═════ Data segment

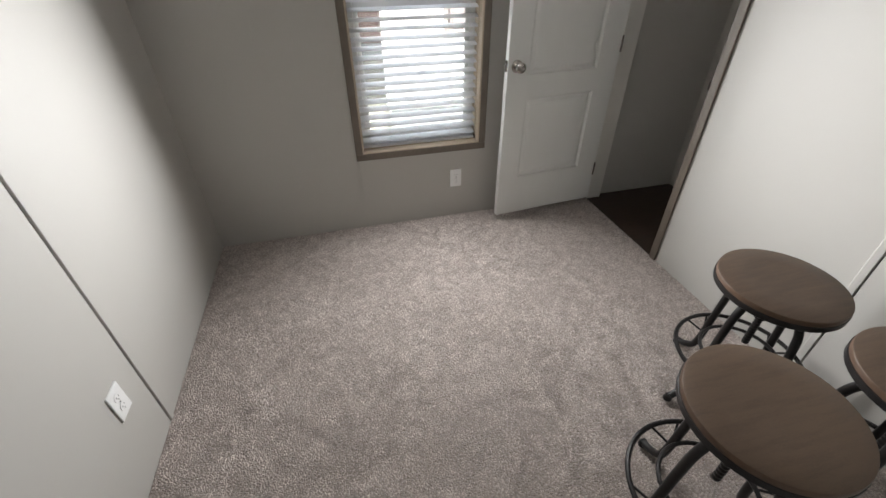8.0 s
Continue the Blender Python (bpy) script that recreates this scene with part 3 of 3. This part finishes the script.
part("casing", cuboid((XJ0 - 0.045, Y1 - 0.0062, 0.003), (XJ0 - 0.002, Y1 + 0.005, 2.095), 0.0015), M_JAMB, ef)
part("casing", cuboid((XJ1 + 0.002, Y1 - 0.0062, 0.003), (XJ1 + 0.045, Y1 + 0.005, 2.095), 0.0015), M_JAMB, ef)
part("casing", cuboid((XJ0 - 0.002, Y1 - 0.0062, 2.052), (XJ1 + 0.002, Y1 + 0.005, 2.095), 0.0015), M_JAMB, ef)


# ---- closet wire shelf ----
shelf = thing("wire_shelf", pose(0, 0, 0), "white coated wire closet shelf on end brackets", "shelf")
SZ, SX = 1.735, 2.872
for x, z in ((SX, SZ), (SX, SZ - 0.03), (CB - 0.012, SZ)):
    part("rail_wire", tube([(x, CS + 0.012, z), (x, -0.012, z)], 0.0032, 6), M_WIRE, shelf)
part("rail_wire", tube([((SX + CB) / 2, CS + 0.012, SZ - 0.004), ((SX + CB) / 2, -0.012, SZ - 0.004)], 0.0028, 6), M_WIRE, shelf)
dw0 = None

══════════

Make an exact copy of the listing above. Do not include the pictures.

8.0 s
Continue the Blender Python (bpy) script that recreates this scene with part 3 of 3. This part finishes the script.
part("casing", cuboid((XJ0 - 0.045, Y1 - 0.0062, 0.003), (XJ0 - 0.002, Y1 + 0.005, 2.095), 0.0015), M_JAMB, ef)
part("casing", cuboid((XJ1 + 0.002, Y1 - 0.0062, 0.003), (XJ1 + 0.045, Y1 + 0.005, 2.095), 0.0015), M_JAMB, ef)
part("casing", cuboid((XJ0 - 0.002, Y1 - 0.0062, 2.052), (XJ1 + 0.002, Y1 + 0.005, 2.095), 0.0015), M_JAMB, ef)


# ---- closet wire shelf ----
shelf = thing("wire_shelf", pose(0, 0, 0), "white coated wire closet shelf on end brackets", "shelf")
SZ, SX = 1.735, 2.872
for x, z in ((SX, SZ), (SX, SZ - 0.03), (CB - 0.012, SZ)):
    part("rail_wire", tube([(x, CS + 0.012, z), (x, -0.012, z)], 0.0032, 6), M_WIRE, shelf)
part("rail_wire", tube([((SX + CB) / 2, CS + 0.012, SZ - 0.004), ((SX + CB) / 2, -0.012, SZ - 0.004)], 0.0028, 6), M_WIRE, shelf)
dw0 = None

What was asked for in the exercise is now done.